Oct 31, 2013 at 8:34 AM
Edited Oct 31, 2013 at 8:43 AM
Because I don't want to pass parameter of type T, but a parameter holding type T.
class Person {
}

class Student extends Person {
}

foo<T extends Person>(type: typeof T) {}


foo(new Student()); // Passing value that is __of__ type T
foo(Student); // Passing type that is type T
Obviously your example will work even with passing just "Student" (even though I don't know why, I dont think that type Student is of type Student), but I don't want to be able to pass new Student()


As I've said I want same logic that java provides with Class<T>
Coordinator
Nov 11, 2013 at 5:45 PM
Kikaimaru,

TypeScript doesn't have the equivalent of a templating system where you can actually reference the types being used to instantiate the generic. Generics are autonomous, and can only see what the constraints say is visible.

The 'typeof' argument is only used to get the type of an expression and can't be used against types or type variables.

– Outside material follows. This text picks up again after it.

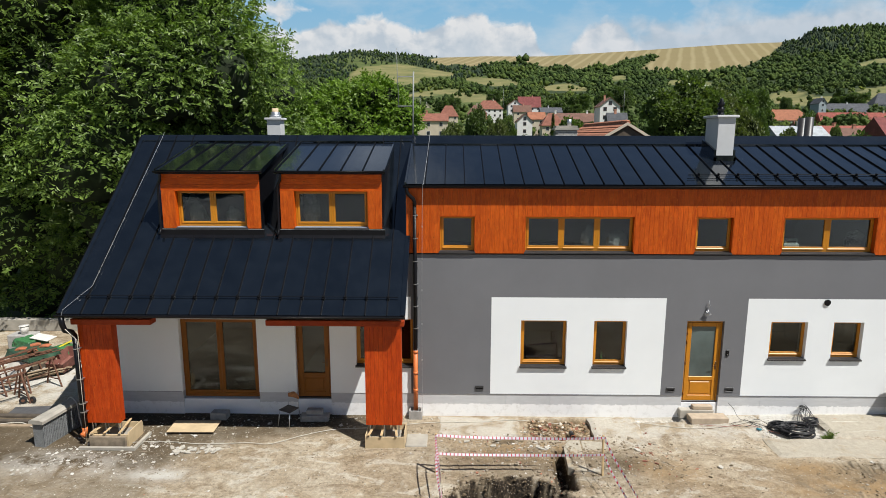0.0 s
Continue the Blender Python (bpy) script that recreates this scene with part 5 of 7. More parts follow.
wall_lamp(-7.35, 2.97, "small black wall lamp on the white wing wall")
wall_lamp(9.12, 3.05, "small black wall lamp beside the garden wing roof")
kn = thing("wire_bundle", (1.10, -0.03, 2.78), "knotted grey installation wires sticking from the wall above the door", "wires")
rk = random.Random(5)
for k in range(7):
    a = [Vector((1.10, 0.0, 2.92))]
    for i in range(7):
        w = rk.uniform(0, 6.3)
        a.append(Vector((1.10 + 0.10 * math.cos(w) * (0.3 + i / 9), -0.05 - 0.03 * rk.random(), 2.86 - 0.012 * i + 0.05 * math.sin(w))))
    part("wire", Geo().tube(a, 0.007, 5), STEEL, kn, "", True)
part("wire", Geo().tube([(1.10, 0, 2.92), (1.11, -0.05, 2.98), (1.12, -0.04, 3.10), (1.13, -0.05, 3.16)], 0.007, 5), STEEL, kn, "", True)
part("wire", Geo().tube([(1.12, -0.03, 2.94), (1.16, -0.05, 3.02), (1.12, -0.05, 3.12)], 0.006, 5), STEEL, kn, "", True)


# lightning conductors along the roofs
WIREGREY = plain_mat("aluminium_wire", (0.34, 0.34, 0.34), 0.6, metal=0.2)

def conductor(pts, label, clips=True):
    t = thing("lightning_conductor", pts[0], label, "wire", "lightning conductors")
    part("wire", Geo().tube(pts, 0.005, 6), WIREGREY, t)
    if clips:
        for a, b in zip(pts, pts[1:]):
            n = int((Vector(b) - Vector(a)).length / 0.85)
            for i in range(n):
                p = Vector(a).lerp(Vector(b), (i + 0.5) / n)
                part("clip", Geo().box(p.x - 0.012, p.x + 0.012, p.y - 0.012, p.y + 0.012, p.z - 0.04, p.z + 0.012, 0.003), STEEL, t)
    return t


def on_slope(x, y, h=0.06):
    return (x, y, roof_z(y) + h)


def on_mid(x, y, h=0.06):
    return (x, y, 6.265 + 0.345 * (y + 0.09) + h)


conductor([(-14.72, 3.05, TOP + 0.12), on_slope(-14.73, 2.8), on_slope(-14.80, -1.35, 0.10), on_slope(-15.28, -1.88, 0.08), (-15.30, -2.0, 3.05)], "white lightning wire down the veranda wing roof")
conductor([(-6.50, 3.05, TOP + 0.14), (-6.52, 2.65, 7.32), on_mid(-6.56, -0.2), (-6.58, -0.23, 6.26), (-6.60, -0.12, 5.6), (-6.62, -0.10, 3.0), (-6.62, -0.10, -0.1)], "thin lightning wire over the middle roof to the ground")
conductor([(8.52, 3.05, TOP + 0.10), (8.52, 2.70, 7.30), on_mid(8.56, 0.5), on_mid(8.60, 0.2), on_mid(8.9, -0.15), (8.93, -0.23, 6.26), (8.9, -0.12, 5.6), (8.92, -0.11, 0.3)], "thin lightning wire at the end of the middle roof")
conductor([(18.25, 3.05, TOP + 0.12), on_slope(18.25, 2.8), on_slope(18.25, -1.8)], "thin lightning wire down the garden wing roof")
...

This is because type checking is modular, allowing you to type-check code in isolation. This becomes important when creating and working with .d.ts files, where we needed to produce correct types before we've ever seen how they were used.
Nov 26, 2013 at 12:52 PM
Edited Nov 26, 2013 at 1:09 PM
RyanCavanaugh wrote:
Indeed, this works fine:
class NoArgs {
    private n;
    constructor() { }
}
class SomeArgs {
    private m;
    constructor(n: string, y: number) { }
}

function foo<T>(type: new(...args: any[]) => T): T {
    if(type === NoArgs) { /* ... */ }
}

var a = foo(NoArgs); // a: NoArgs
var b = foo(SomeArgs); // b: SomeArgs
So this code no longer works with 0.9.5 beta. Since SomeArgs constructor would have to have signature (n?: string, y?: number)

Is there currently a workaround to use instead of typeof T in 0.9.5?